CSPG Special Publications

Abstract


Carboniferous to Jurasssic: Pangea: Core Workshop Guidebook, 1993
Pages 236-244

Upper Triassic Baldonnel and Pardonet Formations, Northeastern British Columbia: Selected Lithofacies Types

G. R. Davies

Abstract

The Upper Triassic Baldonnel and Pardonet formations in northeastern British Columbia are hosts for the biggest gas play in the Western Canada Sedimentary Basin (WCSB, Fig. 1), centred on the Monkman Pass-Bullmoose-Sukunka trend in the Foothills, south of the Peace River Arch. North of the Arch, particularly north of the Hay River Fault Zone (as defined by aeromagnetics), the Baldonnel is the principal carbonate reservoir in a series of north-northwest to south-southeast trending gas-dominant fields in the Laprise-Jedney-Bubbles area. In addition to the overall contribution to British Columbia reserves by all Triassic reservoirs (82% of B.C. total initial established reserves of oil, and 40% of similar gas reserves; Dec. 1990 data), the Baldonnel and Pardonet in the Monkman Pass trend contain an estimated additional 6 Tcf (169 × 109 m3) of gas in-place (Cooper and others, 1992).
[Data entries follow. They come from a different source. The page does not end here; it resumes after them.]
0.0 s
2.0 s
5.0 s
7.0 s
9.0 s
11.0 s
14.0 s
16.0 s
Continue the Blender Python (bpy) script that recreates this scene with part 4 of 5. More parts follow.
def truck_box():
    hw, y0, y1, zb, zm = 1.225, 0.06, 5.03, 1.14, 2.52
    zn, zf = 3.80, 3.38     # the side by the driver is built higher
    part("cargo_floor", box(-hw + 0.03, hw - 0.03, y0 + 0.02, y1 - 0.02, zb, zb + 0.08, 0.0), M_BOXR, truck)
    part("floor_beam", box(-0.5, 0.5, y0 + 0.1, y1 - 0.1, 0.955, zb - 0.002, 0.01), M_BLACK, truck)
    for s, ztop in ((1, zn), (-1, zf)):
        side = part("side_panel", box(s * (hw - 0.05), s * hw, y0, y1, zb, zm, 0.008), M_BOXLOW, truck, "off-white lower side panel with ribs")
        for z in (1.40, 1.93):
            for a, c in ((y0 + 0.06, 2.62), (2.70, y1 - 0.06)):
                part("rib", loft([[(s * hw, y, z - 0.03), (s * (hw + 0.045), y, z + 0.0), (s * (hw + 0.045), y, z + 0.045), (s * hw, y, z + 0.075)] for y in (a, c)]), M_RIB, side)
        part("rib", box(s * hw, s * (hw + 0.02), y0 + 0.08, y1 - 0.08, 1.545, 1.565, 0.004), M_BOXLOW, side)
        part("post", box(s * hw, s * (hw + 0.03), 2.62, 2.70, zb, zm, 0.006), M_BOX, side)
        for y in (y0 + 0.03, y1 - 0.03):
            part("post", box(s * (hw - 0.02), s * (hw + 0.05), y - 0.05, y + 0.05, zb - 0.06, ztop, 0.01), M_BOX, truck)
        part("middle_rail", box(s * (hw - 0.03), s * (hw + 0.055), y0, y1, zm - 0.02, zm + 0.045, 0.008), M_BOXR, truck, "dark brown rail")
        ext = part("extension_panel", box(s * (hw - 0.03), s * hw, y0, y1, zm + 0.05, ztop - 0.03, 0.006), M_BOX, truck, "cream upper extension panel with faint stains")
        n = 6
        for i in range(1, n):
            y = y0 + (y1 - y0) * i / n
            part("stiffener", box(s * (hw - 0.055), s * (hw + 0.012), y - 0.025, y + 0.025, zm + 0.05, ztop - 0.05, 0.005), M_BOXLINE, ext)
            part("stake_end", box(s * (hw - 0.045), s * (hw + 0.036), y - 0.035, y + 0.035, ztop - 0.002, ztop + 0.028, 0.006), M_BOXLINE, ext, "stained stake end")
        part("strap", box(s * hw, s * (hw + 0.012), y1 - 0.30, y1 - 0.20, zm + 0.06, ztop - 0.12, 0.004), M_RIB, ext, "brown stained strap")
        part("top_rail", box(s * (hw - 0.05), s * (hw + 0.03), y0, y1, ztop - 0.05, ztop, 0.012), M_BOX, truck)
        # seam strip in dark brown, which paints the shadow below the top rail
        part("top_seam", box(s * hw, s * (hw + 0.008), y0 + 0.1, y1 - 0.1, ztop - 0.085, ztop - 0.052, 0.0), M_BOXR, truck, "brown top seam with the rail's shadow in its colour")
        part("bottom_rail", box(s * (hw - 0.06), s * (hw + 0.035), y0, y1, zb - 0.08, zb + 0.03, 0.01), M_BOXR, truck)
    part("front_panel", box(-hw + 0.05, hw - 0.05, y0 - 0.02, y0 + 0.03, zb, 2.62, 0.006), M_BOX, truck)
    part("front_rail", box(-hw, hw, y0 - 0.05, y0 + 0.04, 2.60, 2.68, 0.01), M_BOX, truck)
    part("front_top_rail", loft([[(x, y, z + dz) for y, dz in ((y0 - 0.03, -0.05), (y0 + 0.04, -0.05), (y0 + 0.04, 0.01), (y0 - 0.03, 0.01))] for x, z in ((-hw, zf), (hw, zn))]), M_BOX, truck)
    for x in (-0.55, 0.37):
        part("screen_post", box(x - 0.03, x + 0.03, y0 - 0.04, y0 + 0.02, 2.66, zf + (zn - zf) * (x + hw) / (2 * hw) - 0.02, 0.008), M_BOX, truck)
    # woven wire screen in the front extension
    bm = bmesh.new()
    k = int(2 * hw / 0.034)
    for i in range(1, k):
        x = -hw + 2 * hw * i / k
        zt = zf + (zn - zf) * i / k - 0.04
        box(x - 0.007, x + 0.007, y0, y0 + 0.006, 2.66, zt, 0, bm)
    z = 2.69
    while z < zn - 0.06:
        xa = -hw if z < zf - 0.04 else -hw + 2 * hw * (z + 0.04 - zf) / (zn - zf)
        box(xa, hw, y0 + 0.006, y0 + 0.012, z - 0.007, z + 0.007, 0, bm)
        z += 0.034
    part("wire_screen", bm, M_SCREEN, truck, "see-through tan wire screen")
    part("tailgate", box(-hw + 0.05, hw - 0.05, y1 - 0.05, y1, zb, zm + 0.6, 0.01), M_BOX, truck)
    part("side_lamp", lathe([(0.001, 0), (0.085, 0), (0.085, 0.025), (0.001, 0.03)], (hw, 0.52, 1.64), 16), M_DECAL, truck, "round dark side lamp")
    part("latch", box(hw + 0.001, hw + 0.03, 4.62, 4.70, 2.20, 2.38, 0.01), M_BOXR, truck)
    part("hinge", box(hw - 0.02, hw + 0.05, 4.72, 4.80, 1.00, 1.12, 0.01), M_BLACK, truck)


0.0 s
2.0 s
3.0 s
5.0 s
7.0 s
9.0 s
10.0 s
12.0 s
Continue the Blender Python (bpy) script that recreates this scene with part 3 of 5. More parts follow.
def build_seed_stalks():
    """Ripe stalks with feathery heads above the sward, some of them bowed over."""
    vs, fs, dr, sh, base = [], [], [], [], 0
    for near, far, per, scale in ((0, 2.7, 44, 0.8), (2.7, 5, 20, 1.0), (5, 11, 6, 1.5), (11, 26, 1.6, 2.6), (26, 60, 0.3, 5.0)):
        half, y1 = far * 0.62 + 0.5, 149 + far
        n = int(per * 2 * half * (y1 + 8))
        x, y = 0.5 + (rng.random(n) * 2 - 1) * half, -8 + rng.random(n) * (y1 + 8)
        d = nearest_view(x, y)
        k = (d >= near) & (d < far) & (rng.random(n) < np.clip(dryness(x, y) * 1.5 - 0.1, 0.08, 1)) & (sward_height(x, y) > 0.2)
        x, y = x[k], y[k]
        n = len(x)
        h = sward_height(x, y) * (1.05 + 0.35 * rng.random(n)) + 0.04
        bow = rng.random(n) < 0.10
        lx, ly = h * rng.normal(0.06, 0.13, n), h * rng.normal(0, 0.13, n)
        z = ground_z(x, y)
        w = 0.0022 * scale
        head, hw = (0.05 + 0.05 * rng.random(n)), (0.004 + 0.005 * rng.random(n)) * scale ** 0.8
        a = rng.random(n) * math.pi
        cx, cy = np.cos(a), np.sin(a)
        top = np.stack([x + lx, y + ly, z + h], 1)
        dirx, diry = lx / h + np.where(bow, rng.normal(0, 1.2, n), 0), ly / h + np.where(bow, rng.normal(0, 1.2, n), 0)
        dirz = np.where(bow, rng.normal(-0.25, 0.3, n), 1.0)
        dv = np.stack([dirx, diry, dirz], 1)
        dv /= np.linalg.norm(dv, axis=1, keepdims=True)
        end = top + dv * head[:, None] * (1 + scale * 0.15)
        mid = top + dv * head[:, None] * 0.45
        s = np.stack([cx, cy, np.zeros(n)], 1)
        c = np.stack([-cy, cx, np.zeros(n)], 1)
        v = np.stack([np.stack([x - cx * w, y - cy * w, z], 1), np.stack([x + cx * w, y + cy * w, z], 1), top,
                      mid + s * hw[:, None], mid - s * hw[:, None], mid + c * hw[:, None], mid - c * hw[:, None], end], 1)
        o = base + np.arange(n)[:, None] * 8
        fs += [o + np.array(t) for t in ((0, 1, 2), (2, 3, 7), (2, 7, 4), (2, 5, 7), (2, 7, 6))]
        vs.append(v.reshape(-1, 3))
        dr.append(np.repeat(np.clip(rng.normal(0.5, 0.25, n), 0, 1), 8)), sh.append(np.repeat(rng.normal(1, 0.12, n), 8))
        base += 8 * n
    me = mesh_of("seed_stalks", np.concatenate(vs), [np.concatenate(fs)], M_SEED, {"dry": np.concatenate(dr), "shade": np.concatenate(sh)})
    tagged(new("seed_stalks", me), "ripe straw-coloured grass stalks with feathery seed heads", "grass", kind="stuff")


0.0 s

Carbonate facies and reservoir types in the Upper Triassic of British Columbia are the product of the interplay of paleotectonics, paleoclimate, paleo-oceanography, mass extinctions and other factors including diagenesis that produce carbonates that differ from many Devonian and other Paleozoic carbonates reservoir facies in the WCSB. This core display exhibits typical lithofacies and reservoir types from the Baldonnel and Pardonet formations in northeastern British Columbia, and includes some examples of the underlying Charlie Lake-Baldonnel boundary.